The European Council announced today that EU member states have adopted a decision to open negotiations with the UK towards an agreement to link their emissions trading systems (ETS), forming part of efforts to bring re-align the EU and UK in key areas that have been developing separately since Brexit.
Established in 2005, the EU ETS puts a price on carbon emissions for key GHG intensive sectors, including electricity and heat generation, oil refineries, steel, cement, paper, chemicals, and commercial aviation, among others. The EU ETS is expected to generate revenues of approximately €40 billion from 2020-2030. In 2023, the EU Commission adopted the Carbon Border Adjustment Mechanism (CBAM), effectively a carbon tax on imported goods, aimed at avoiding “carbon leakage,” a situation in which companies move production of emissions intensive goods to countries with less stringent environmental and climate policies, by equalizing the price of carbon paid for EU products operating under the EU ETS with that paid for products produced in other countries.

Following Brexit, the UK launched its own Emissions Trading Scheme in 2021 to replace its participation in the EU’s ETS. The UK has also announced plans to introduce its own CBAM in 2027.

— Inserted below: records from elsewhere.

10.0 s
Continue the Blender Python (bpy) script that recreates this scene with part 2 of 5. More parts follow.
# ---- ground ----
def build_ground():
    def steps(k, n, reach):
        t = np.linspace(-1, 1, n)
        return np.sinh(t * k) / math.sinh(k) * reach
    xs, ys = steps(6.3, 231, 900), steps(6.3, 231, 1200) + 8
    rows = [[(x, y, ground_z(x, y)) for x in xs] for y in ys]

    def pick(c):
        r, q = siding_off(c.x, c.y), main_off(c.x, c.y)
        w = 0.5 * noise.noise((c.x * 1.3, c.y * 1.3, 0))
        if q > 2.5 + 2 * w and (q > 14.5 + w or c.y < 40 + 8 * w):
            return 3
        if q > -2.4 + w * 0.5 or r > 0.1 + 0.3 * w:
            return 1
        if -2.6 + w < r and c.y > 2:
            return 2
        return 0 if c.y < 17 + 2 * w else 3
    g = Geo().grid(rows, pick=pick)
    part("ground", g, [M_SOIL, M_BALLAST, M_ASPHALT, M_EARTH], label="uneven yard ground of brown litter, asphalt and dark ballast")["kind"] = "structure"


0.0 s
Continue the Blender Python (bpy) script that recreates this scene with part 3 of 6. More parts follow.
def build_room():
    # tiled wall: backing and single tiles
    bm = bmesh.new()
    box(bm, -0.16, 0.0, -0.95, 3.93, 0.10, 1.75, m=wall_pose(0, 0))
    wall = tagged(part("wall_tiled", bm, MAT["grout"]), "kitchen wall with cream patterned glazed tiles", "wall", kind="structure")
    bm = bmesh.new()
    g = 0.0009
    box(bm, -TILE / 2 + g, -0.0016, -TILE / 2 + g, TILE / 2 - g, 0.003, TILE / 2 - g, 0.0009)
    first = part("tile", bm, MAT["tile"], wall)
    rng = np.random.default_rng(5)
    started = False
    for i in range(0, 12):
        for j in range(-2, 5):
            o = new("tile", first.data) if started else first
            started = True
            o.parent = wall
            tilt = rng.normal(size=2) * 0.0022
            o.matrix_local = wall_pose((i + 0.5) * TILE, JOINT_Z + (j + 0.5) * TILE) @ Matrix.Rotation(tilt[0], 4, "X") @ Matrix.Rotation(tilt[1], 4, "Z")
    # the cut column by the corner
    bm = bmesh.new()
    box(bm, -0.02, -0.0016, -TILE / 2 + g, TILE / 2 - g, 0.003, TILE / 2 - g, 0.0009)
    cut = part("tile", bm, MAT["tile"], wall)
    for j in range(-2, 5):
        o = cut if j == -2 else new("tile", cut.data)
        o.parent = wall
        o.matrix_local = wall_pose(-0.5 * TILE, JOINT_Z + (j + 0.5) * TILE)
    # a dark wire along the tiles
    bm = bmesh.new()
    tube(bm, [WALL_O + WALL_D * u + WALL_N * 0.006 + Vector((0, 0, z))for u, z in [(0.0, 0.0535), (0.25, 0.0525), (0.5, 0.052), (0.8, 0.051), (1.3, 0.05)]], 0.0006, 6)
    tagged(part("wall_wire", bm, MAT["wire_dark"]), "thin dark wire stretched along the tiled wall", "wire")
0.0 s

The authorization to begin negotiations follows the EU-UK summit in May 2025, resulting in a “Common Understanding” agreed between the European Commission and the UK, which included plans to work towards linking their respective carbon markets to enable carbon allowances issued by the EU or UK to be recognized as complying with the greenhouse gas emissions trading system of the other jurisdiction.
According to the position adopted by Council, the EU-UK agreement should comprehensively cover how the linked ETS systems operate, and clearly define the sectors included, in addition to establishing a process for to add more sectors in the future, with the linkage allowing goods from both jurisdictions to qualify for mutual exemptions from each side’s CBAM mechanisms.
In addition to linking the ETS’s the Council also greenlighted negotiations with the UK to align Great sanitary and phytosanitary standards, removing the need for most certificates and checks on animals, plants, and related products moving between the UK and the EU.
Marie Bjerre, Minister for European affairs of Denmark, said:
“Last May we agreed with the UK to open a new chapter in our relationship. With today’s decision, we now set out to deliver concrete results. Agreement on these areas will lead to important reductions in the burdens faced by businesses in both the EU and in the UK and will benefit our consumers. We therefore approach negotiations with a hope that they can be finalised swiftly.”